EXERCISE DESCRIPTION => Write the data out again, character for character, with no images.
── PROVIDED MATERIAL
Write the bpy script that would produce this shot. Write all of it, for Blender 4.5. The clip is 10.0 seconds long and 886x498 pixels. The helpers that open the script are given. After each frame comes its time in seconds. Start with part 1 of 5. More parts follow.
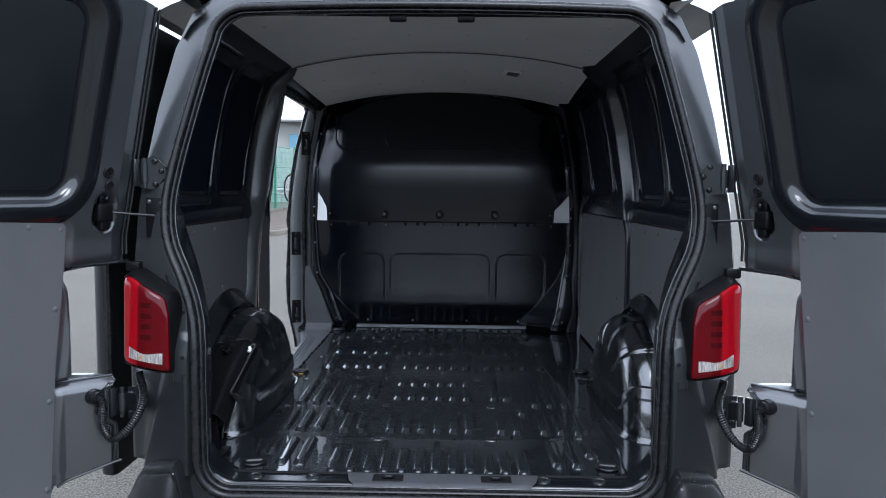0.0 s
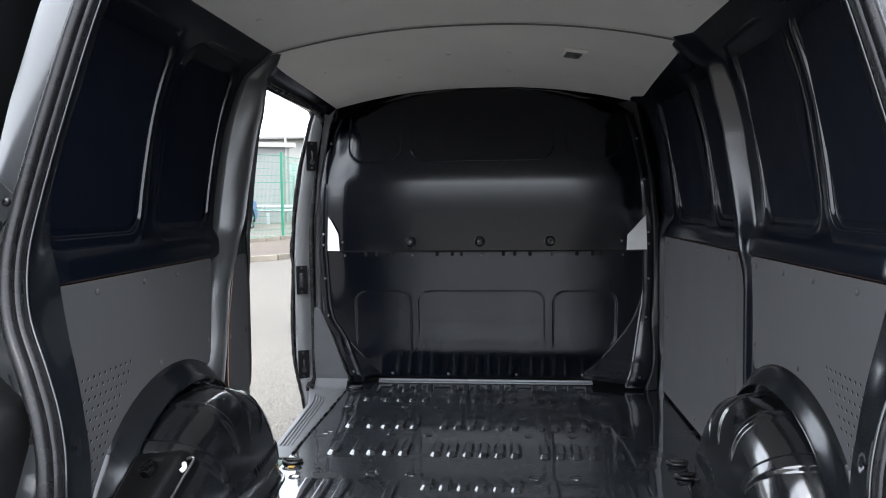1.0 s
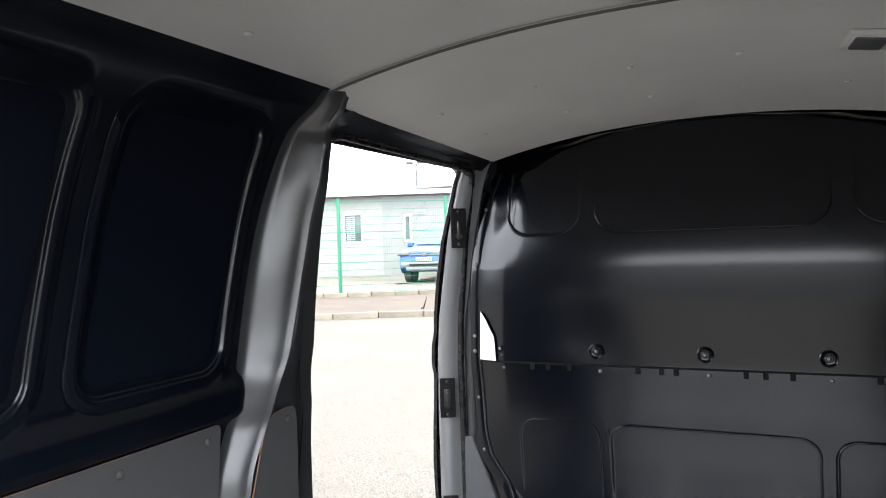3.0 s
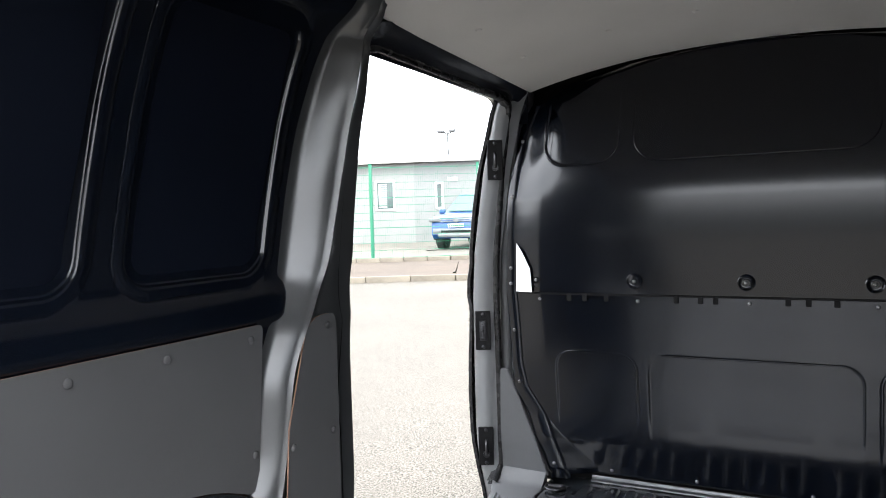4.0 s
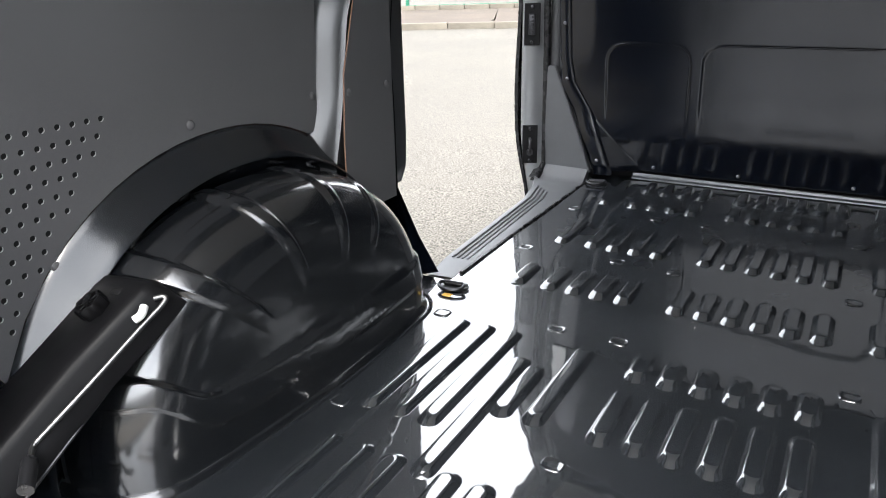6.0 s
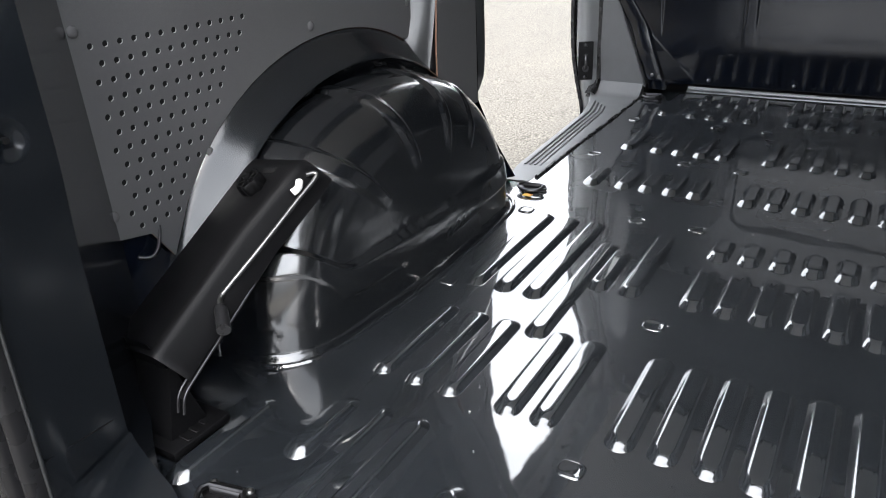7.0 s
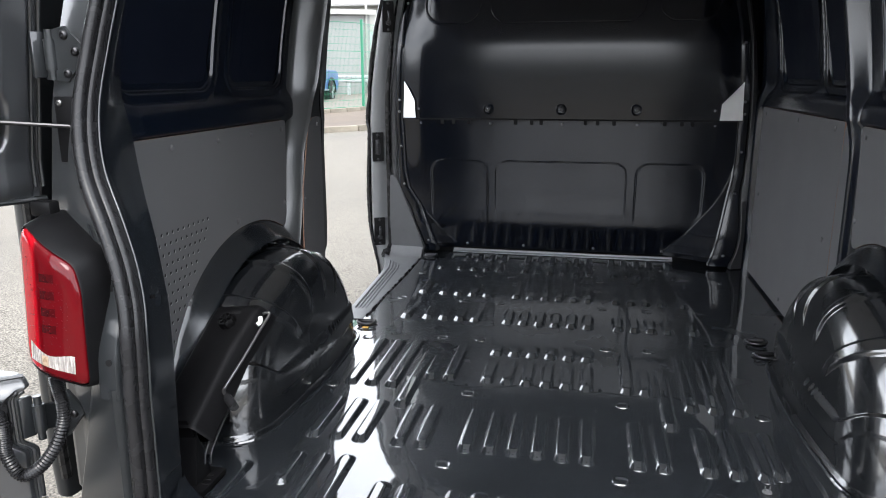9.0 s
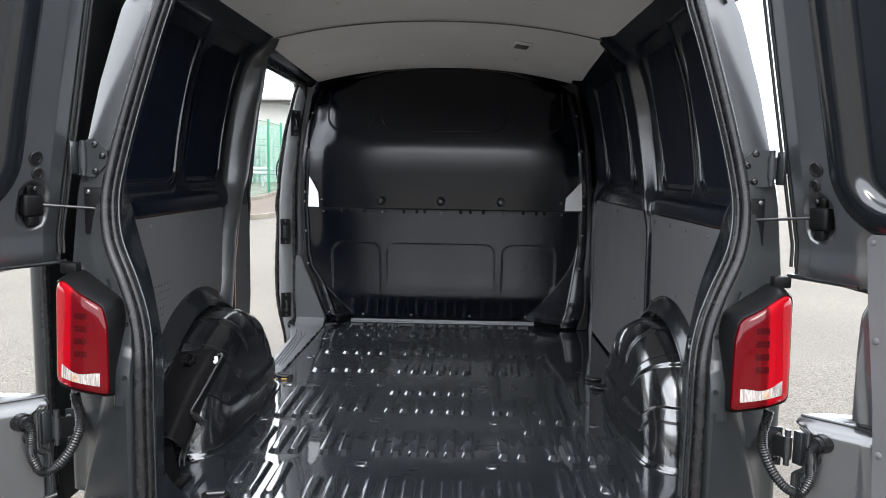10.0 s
────
EXERCISE RESULT =>
Write the bpy script that would produce this shot. Write all of it, for Blender 4.5. The clip is 10.0 seconds long and 886x498 pixels. The helpers that open the script are given. After each frame comes its time in seconds. Start with part 1 of 5. More parts follow.
0.0 s
1.0 s
3.0 s
4.0 s
6.0 s
7.0 s
9.0 s
10.0 s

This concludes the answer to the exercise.